◆ REQUIRED WORK ◆
Leave out the pictures; transcribe all else exactly.

◆ STORED DATA ◆

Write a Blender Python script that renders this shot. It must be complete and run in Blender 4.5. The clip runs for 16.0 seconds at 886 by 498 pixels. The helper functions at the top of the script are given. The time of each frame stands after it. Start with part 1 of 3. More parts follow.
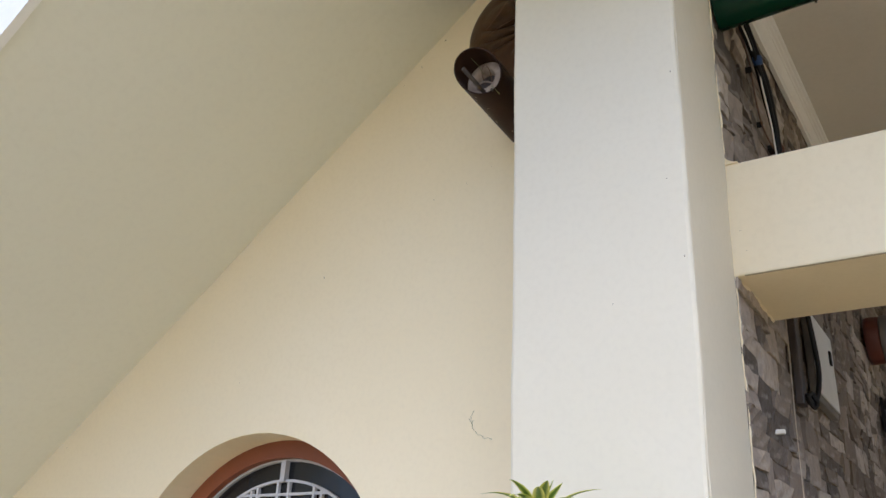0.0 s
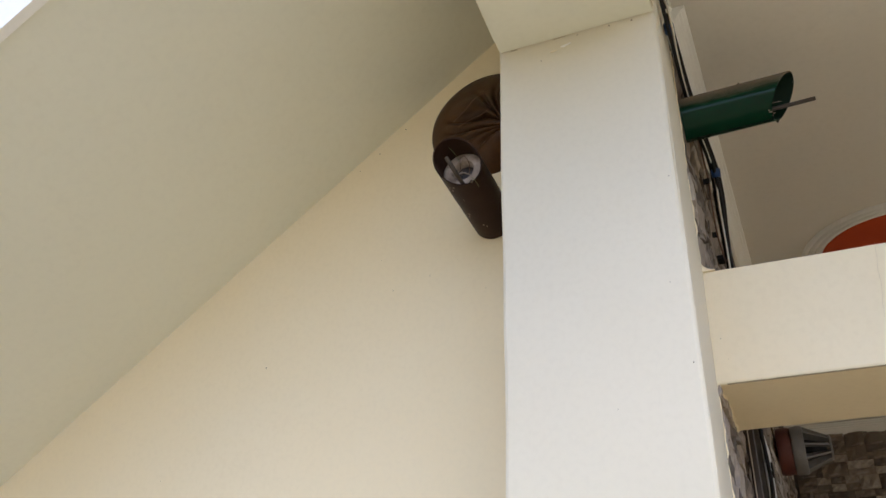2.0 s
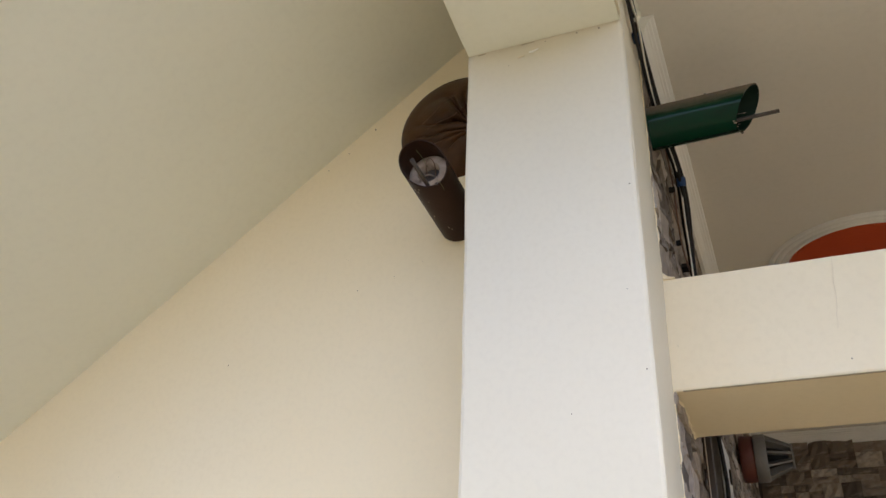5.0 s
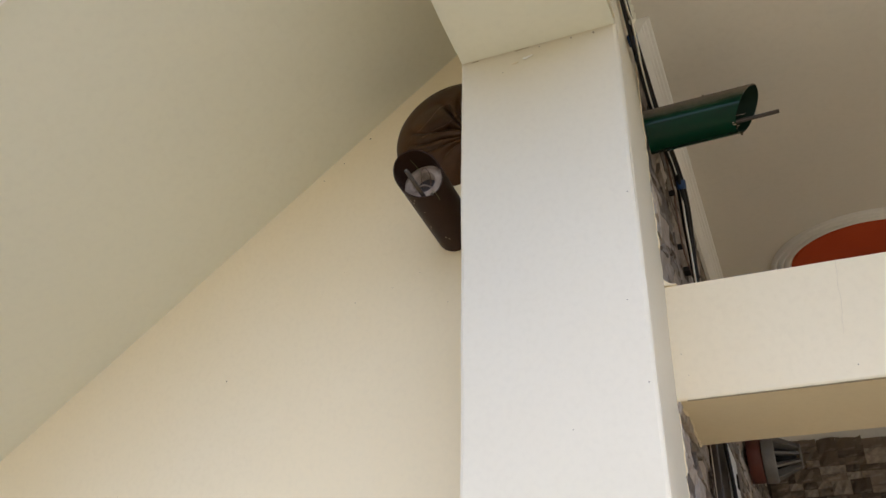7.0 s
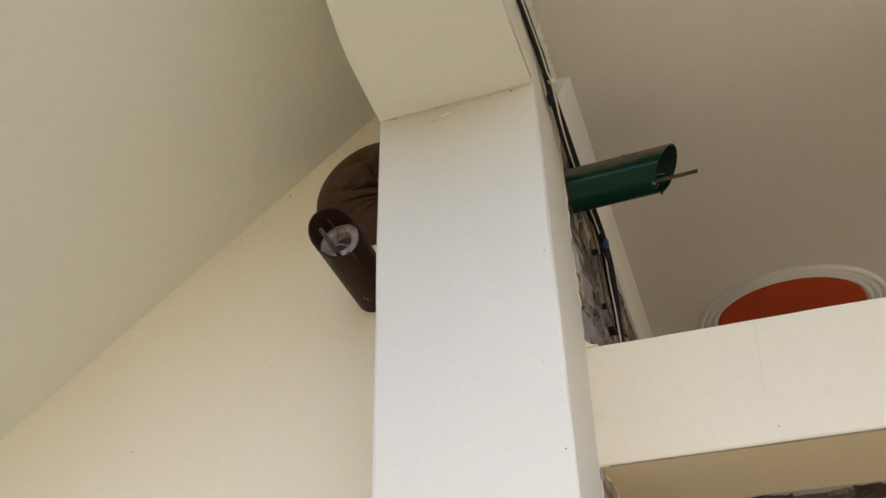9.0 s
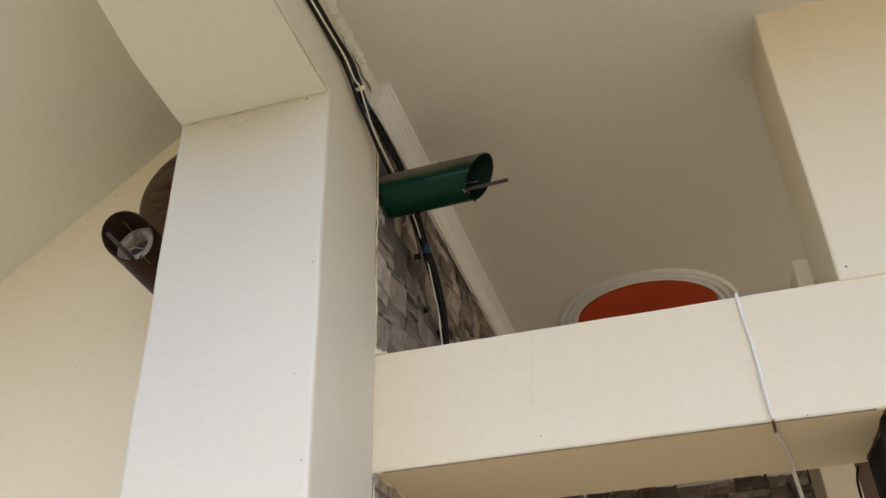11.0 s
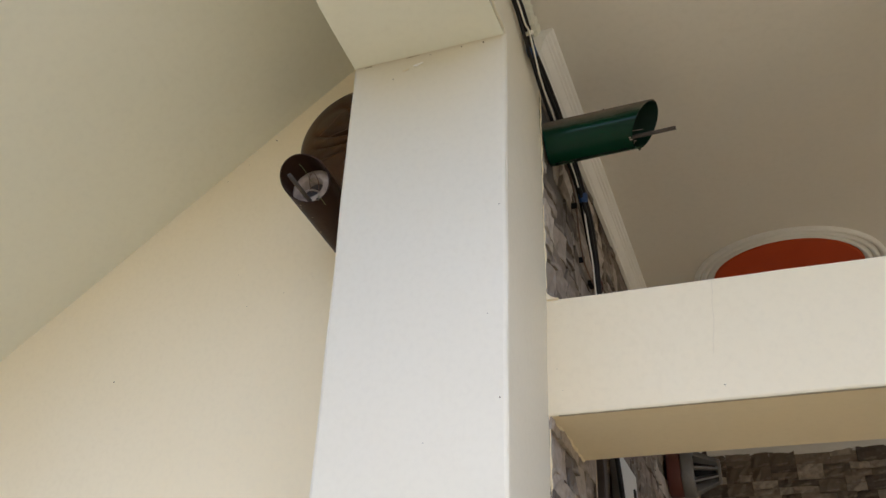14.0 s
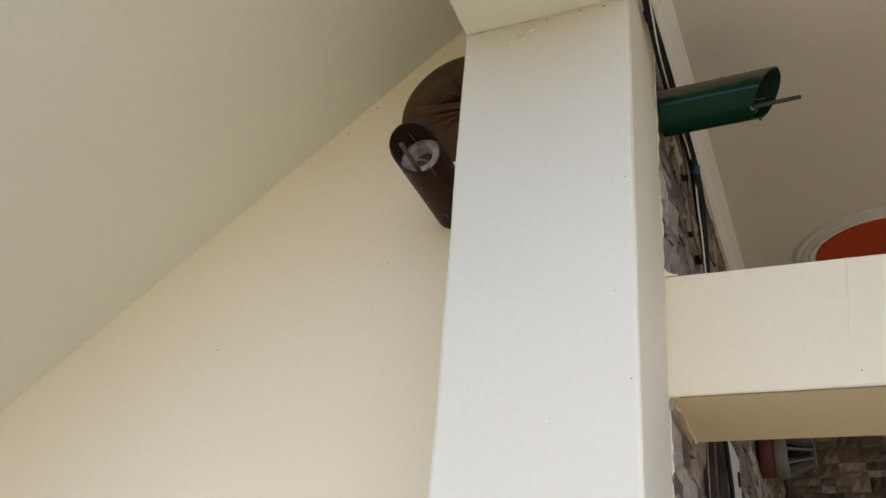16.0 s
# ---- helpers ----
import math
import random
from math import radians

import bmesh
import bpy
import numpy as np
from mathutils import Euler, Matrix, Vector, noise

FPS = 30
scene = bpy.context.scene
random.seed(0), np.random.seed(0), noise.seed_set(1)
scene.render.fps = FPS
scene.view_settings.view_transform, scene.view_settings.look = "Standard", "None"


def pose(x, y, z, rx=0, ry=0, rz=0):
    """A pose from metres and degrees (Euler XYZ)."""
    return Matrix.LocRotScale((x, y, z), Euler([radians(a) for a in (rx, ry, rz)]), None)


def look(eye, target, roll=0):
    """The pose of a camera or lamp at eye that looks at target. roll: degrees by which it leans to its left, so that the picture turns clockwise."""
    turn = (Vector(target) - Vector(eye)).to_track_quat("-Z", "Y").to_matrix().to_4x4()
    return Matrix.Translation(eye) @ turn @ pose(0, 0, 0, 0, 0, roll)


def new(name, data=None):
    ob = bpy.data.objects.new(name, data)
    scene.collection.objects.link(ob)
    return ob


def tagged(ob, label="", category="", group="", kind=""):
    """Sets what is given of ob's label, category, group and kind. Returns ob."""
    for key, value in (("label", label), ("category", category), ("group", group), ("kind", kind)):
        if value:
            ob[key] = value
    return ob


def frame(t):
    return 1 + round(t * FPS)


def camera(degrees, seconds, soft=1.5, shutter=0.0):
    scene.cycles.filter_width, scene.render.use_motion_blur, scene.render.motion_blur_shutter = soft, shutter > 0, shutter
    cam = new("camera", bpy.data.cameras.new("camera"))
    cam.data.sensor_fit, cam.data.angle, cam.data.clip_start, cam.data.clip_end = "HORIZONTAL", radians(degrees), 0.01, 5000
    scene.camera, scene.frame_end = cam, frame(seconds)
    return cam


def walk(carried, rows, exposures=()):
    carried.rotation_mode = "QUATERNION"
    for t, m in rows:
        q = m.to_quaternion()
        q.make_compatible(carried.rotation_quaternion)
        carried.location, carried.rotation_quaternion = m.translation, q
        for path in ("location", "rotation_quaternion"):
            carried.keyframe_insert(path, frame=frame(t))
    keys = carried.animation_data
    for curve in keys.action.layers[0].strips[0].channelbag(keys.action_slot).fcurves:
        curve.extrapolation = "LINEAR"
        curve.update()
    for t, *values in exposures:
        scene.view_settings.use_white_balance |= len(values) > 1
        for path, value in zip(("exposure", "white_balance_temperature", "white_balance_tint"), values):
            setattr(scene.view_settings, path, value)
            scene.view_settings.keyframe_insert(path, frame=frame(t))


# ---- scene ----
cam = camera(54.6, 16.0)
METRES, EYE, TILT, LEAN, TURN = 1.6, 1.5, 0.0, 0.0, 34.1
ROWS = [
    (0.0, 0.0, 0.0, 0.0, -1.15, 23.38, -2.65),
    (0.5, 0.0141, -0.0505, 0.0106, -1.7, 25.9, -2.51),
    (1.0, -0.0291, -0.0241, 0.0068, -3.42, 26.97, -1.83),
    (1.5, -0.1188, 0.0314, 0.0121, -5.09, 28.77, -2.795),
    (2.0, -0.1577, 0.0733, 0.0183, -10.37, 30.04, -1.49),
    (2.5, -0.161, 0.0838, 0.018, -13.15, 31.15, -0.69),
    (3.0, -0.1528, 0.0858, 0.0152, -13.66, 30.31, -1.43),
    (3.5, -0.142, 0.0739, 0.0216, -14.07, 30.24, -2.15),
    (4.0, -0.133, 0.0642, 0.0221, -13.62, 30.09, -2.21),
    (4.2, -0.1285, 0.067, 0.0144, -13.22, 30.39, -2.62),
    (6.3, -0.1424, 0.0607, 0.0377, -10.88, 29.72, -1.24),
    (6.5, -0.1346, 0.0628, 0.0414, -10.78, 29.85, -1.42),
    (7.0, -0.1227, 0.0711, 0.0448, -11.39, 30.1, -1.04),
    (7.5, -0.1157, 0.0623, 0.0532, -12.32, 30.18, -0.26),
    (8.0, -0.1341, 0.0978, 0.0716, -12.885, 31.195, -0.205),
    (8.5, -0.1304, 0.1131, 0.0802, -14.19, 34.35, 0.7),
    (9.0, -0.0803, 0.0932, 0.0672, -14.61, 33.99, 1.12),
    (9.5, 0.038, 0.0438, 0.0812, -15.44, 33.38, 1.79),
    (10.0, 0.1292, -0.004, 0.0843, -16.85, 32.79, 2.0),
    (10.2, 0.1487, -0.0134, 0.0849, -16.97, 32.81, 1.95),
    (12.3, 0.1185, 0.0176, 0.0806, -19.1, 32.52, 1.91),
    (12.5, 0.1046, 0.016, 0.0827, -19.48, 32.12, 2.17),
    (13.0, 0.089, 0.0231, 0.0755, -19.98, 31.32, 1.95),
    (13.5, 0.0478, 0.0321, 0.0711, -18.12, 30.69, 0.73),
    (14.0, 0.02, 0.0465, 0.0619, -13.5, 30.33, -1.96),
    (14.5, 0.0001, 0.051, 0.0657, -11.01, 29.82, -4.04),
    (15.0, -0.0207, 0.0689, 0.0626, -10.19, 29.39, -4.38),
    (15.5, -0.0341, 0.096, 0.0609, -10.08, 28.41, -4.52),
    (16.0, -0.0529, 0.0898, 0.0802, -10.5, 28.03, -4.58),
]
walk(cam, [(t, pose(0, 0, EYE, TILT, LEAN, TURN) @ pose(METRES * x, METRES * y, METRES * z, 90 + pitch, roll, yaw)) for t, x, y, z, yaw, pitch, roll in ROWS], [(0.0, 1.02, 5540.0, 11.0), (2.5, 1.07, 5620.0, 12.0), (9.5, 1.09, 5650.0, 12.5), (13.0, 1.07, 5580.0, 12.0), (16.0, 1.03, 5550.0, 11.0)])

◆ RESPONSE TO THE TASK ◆
Write a Blender Python script that renders this shot. It must be complete and run in Blender 4.5. The clip runs for 16.0 seconds at 886 by 498 pixels. The helper functions at the top of the script are given. The time of each frame stands after it. Start with part 1 of 3. More parts follow.
0.0 s
2.0 s
5.0 s
7.0 s
9.0 s
11.0 s
14.0 s
16.0 s
# ---- helpers ----
import math
import random
from math import radians

import bmesh
import bpy
import numpy as np
from mathutils import Euler, Matrix, Vector, noise

FPS = 30
scene = bpy.context.scene
random.seed(0), np.random.seed(0), noise.seed_set(1)
scene.render.fps = FPS
scene.view_settings.view_transform, scene.view_settings.look = "Standard", "None"


def pose(x, y, z, rx=0, ry=0, rz=0):
    """A pose from metres and degrees (Euler XYZ)."""
    return Matrix.LocRotScale((x, y, z), Euler([radians(a) for a in (rx, ry, rz)]), None)


def look(eye, target, roll=0):
    """The pose of a camera or lamp at eye that looks at target. roll: degrees by which it leans to its left, so that the picture turns clockwise."""
    turn = (Vector(target) - Vector(eye)).to_track_quat("-Z", "Y").to_matrix().to_4x4()
    return Matrix.Translation(eye) @ turn @ pose(0, 0, 0, 0, 0, roll)


def new(name, data=None):
    ob = bpy.data.objects.new(name, data)
    scene.collection.objects.link(ob)
    return ob


def tagged(ob, label="", category="", group="", kind=""):
    """Sets what is given of ob's label, category, group and kind. Returns ob."""
    for key, value in (("label", label), ("category", category), ("group", group), ("kind", kind)):
        if value:
            ob[key] = value
    return ob


def frame(t):
    return 1 + round(t * FPS)


def camera(degrees, seconds, soft=1.5, shutter=0.0):
    scene.cycles.filter_width, scene.render.use_motion_blur, scene.render.motion_blur_shutter = soft, shutter > 0, shutter
    cam = new("camera", bpy.data.cameras.new("camera"))
    cam.data.sensor_fit, cam.data.angle, cam.data.clip_start, cam.data.clip_end = "HORIZONTAL", radians(degrees), 0.01, 5000
    scene.camera, scene.frame_end = cam, frame(seconds)
    return cam


def walk(carried, rows, exposures=()):
    carried.rotation_mode = "QUATERNION"
    for t, m in rows:
        q = m.to_quaternion()
        q.make_compatible(carried.rotation_quaternion)
        carried.location, carried.rotation_quaternion = m.translation, q
        for path in ("location", "rotation_quaternion"):
            carried.keyframe_insert(path, frame=frame(t))
    keys = carried.animation_data
    for curve in keys.action.layers[0].strips[0].channelbag(keys.action_slot).fcurves:
        curve.extrapolation = "LINEAR"
        curve.update()
    for t, *values in exposures:
        scene.view_settings.use_white_balance |= len(values) > 1
        for path, value in zip(("exposure", "white_balance_temperature", "white_balance_tint"), values):
            setattr(scene.view_settings, path, value)
            scene.view_settings.keyframe_insert(path, frame=frame(t))


# ---- scene ----
cam = camera(54.6, 16.0)
METRES, EYE, TILT, LEAN, TURN = 1.6, 1.5, 0.0, 0.0, 34.1
ROWS = [
    (0.0, 0.0, 0.0, 0.0, -1.15, 23.38, -2.65),
    (0.5, 0.0141, -0.0505, 0.0106, -1.7, 25.9, -2.51),
    (1.0, -0.0291, -0.0241, 0.0068, -3.42, 26.97, -1.83),
    (1.5, -0.1188, 0.0314, 0.0121, -5.09, 28.77, -2.795),
    (2.0, -0.1577, 0.0733, 0.0183, -10.37, 30.04, -1.49),
    (2.5, -0.161, 0.0838, 0.018, -13.15, 31.15, -0.69),
    (3.0, -0.1528, 0.0858, 0.0152, -13.66, 30.31, -1.43),
    (3.5, -0.142, 0.0739, 0.0216, -14.07, 30.24, -2.15),
    (4.0, -0.133, 0.0642, 0.0221, -13.62, 30.09, -2.21),
    (4.2, -0.1285, 0.067, 0.0144, -13.22, 30.39, -2.62),
    (6.3, -0.1424, 0.0607, 0.0377, -10.88, 29.72, -1.24),
    (6.5, -0.1346, 0.0628, 0.0414, -10.78, 29.85, -1.42),
    (7.0, -0.1227, 0.0711, 0.0448, -11.39, 30.1, -1.04),
    (7.5, -0.1157, 0.0623, 0.0532, -12.32, 30.18, -0.26),
    (8.0, -0.1341, 0.0978, 0.0716, -12.885, 31.195, -0.205),
    (8.5, -0.1304, 0.1131, 0.0802, -14.19, 34.35, 0.7),
    (9.0, -0.0803, 0.0932, 0.0672, -14.61, 33.99, 1.12),
    (9.5, 0.038, 0.0438, 0.0812, -15.44, 33.38, 1.79),
    (10.0, 0.1292, -0.004, 0.0843, -16.85, 32.79, 2.0),
    (10.2, 0.1487, -0.0134, 0.0849, -16.97, 32.81, 1.95),
    (12.3, 0.1185, 0.0176, 0.0806, -19.1, 32.52, 1.91),
    (12.5, 0.1046, 0.016, 0.0827, -19.48, 32.12, 2.17),
    (13.0, 0.089, 0.0231, 0.0755, -19.98, 31.32, 1.95),
    (13.5, 0.0478, 0.0321, 0.0711, -18.12, 30.69, 0.73),
    (14.0, 0.02, 0.0465, 0.0619, -13.5, 30.33, -1.96),
    (14.5, 0.0001, 0.051, 0.0657, -11.01, 29.82, -4.04),
    (15.0, -0.0207, 0.0689, 0.0626, -10.19, 29.39, -4.38),
    (15.5, -0.0341, 0.096, 0.0609, -10.08, 28.41, -4.52),
    (16.0, -0.0529, 0.0898, 0.0802, -10.5, 28.03, -4.58),
]
walk(cam, [(t, pose(0, 0, EYE, TILT, LEAN, TURN) @ pose(METRES * x, METRES * y, METRES * z, 90 + pitch, roll, yaw)) for t, x, y, z, yaw, pitch, roll in ROWS], [(0.0, 1.02, 5540.0, 11.0), (2.5, 1.07, 5620.0, 12.0), (9.5, 1.09, 5650.0, 12.5), (13.0, 1.07, 5580.0, 12.0), (16.0, 1.03, 5550.0, 11.0)])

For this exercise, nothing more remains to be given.